“Childhood is the most beautiful of all life’s seasons.” As rightly quoted, “Sometimes the smallest things take up the most space in your heart.” Being a 90s kid, we grew up seeking happiness and joy in those little moments and things that may appear trivial to the current generation.
Reminiscing on old memories I feel exhilarated and thrilled. I firmly believe that every dish or recipe that we make has an underlying story to it, something that I always share on this weblog.
My maternal family are true Mumbaikar’s. My mother tells me about my great grandfather owning a small eatery named “Bharat Hindu Hotel” or something of this sort (mom has failed to bring back the precise name of the eatery from the recollection of her memories). What she remembers is that this eatery was located at the famous landmark- Kabutar Khana in Dadar. It operated with much success until the sudden demise of “Ajoba” (Grandfather)-due to stroke. His kids were too young to run the eatery on their own and this led to his brothers selling down the place and sharing the money amongst themselves and that’s how the Mumbai was bereft of a gem of Konkani food.

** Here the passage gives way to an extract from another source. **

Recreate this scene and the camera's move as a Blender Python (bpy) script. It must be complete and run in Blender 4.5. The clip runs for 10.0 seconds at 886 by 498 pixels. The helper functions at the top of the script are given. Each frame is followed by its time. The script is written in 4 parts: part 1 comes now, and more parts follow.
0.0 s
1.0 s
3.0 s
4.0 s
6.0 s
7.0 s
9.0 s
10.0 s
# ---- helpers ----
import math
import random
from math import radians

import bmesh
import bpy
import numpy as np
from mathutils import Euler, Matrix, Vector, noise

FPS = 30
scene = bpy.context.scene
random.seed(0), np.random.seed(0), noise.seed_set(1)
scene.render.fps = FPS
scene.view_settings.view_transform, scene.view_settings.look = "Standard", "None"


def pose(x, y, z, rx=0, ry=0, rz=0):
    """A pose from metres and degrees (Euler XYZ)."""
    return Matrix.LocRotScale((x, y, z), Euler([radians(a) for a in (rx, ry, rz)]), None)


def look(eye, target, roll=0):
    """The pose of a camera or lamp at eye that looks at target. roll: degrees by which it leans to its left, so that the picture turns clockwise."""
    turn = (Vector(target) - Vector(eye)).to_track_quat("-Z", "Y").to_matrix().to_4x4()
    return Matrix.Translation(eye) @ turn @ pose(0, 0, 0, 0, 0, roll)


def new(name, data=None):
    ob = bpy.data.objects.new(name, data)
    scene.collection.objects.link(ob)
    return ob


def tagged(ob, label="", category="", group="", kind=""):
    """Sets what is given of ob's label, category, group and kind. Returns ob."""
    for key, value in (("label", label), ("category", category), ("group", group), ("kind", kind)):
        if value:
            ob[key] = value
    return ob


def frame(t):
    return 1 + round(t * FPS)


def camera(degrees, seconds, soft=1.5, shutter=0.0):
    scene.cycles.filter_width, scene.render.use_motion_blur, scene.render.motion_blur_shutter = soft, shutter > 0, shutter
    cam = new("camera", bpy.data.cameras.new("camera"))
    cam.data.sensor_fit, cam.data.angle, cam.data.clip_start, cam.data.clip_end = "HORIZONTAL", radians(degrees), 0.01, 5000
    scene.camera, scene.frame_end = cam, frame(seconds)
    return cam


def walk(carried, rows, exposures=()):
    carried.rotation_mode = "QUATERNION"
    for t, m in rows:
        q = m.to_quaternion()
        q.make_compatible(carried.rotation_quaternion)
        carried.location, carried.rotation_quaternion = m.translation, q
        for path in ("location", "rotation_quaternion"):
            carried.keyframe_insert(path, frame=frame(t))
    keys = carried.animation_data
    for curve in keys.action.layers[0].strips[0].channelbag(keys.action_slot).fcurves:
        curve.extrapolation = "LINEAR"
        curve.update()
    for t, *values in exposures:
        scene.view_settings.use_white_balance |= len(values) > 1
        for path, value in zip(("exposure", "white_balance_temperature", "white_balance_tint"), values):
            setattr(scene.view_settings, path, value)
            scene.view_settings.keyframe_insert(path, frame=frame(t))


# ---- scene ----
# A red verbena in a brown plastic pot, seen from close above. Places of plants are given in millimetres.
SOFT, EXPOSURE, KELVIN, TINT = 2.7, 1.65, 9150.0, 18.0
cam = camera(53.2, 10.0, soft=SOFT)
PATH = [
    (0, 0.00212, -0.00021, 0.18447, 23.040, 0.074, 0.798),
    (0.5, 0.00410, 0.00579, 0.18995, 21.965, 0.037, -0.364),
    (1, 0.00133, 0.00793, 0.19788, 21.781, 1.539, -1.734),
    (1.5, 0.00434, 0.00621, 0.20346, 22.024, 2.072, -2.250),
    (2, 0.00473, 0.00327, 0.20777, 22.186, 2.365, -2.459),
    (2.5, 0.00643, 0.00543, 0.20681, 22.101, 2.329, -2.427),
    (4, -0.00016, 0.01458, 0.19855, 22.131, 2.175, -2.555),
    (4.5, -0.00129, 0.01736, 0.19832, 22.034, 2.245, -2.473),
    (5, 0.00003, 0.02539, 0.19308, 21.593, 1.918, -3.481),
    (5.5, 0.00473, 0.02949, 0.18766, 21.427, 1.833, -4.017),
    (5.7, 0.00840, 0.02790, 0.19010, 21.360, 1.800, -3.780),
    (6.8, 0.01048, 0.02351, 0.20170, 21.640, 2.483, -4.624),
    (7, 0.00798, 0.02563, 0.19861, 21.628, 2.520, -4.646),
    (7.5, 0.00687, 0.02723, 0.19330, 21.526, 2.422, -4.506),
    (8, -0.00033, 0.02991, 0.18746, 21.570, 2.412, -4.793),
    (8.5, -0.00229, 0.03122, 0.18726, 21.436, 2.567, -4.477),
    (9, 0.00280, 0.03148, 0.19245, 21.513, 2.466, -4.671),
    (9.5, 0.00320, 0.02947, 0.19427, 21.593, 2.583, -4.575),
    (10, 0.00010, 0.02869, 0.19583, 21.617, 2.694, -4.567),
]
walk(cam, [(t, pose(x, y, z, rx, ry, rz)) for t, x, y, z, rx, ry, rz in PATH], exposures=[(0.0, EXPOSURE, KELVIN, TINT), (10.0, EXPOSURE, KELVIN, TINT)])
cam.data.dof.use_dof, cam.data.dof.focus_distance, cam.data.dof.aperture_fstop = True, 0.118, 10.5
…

These verbal renditions were part of my childhood and besides my mother, I grew up listening to these memories from my Aaji’s – (maternal granny) perspective. She would have many such countless memories. My mother being a working woman, I was in company of my Aaji most of the time during the day and hence was her only audience. She would narrate her experiences to me while stirring the pot of fish curry with great adeptness. These were not fables but the real experiences of her life that she wanted to share with me so that I could strive on the path of life for continuous improvement, happiness and success.
Deftly, she would whip up a meal every afternoon to my liking with the limited resources that she had at her disposal. I was admittedly a nasty kid, skinny and mischievous, willing to give up on my meals in favor of extra play hours. The fact that I was, like any other kid, fussy with my food habits did not help either. I would shun away from veggies like bitter-gourd, cauliflower and leafy vegetable. My mother was less forgiving of my food habits and would admonish me many times.
These tiffs drew us towards a mutual understanding, wherein I was supposed to carry a small container of these unfavorable vegetables with Chapattis and in turn I would be treated with some of her delicacies like Phodnicha Bhaat and Batatyachi Kaape (fried potato chips). Though I could agree, I have been far too liberal in my choice of words ‘delicacy’, considering the fact that Phodnicha Bhaat is a typical steamed rice tempered with Indian Spices and by no means qualifies to being one, but you must remember there are some dishes that are too close to your heart and Phodnicha Bhaat is one such dish to me.
Phodnicha Bhaat is typically prepared with leftover rice and some very basic Indian spices. The hero ingredient in this dish is Malvani masala, which imparts an aroma and flavor to this dish.
Make some Phodnicha Bhaat and eat it while it is hot, with a cup of tea. Have your share of indulgence in this chilly weather.
Find more such delicious rice preparations
- 2 Cups Cooked Rice (Leftover)
- 2 small Onions=100gms (sliced)
- 4 Green Chilies (cut lengthwise)
- ½ Cup Fresh Coriander leaves
- 10-12 Garlic Cloves (unpeeled)
- Cooking Oil
- 1 tsp Mustard Seeds
- 2 tsp Cumin Seeds
- ¼th tsp Asafoetida Powder
- 1 tsp Turmeric Powder
- 2 tbsp Malvani Masala
- 8-10 Curry Leaves
- Salt to taste
- In cooked rice, Add Turmeric Powder, 2 tbsp Malvani masala and salt. If you do not have Malvani Masala, you can replace it with 3 tsp. Kashmiri Chili + 1 tsp Garam Masala Powder. Mix well.
- Heat 3 tbsp. Oil in a Pan. Add Mustard Seeds. As seeds begin to splutter, add Cumin Seeds, Asafoetida Powder.
- Add Garlic (crushed with skin). Fry until Garlic turns light brown in color. Add sliced Chilies, Curry Leaves and sliced Onions.
- Fry until Onions turn light brown in color. Onions change its color in 4 mins on medium heat.
- Now, add fistful of Coriander Leaves and stir.
- Now, add Rice and mix. We will add some more salt to taste. We will cook rice for 3-4 mins on low-medium heat.
- Phodnicha Bhaat is ready. Add remaining Coriander Leaves and Mix well. Switch off the heat.
- Phodnicha Bhaat is Ready. Now use the leftover rice and make Phodnicha Bhaat.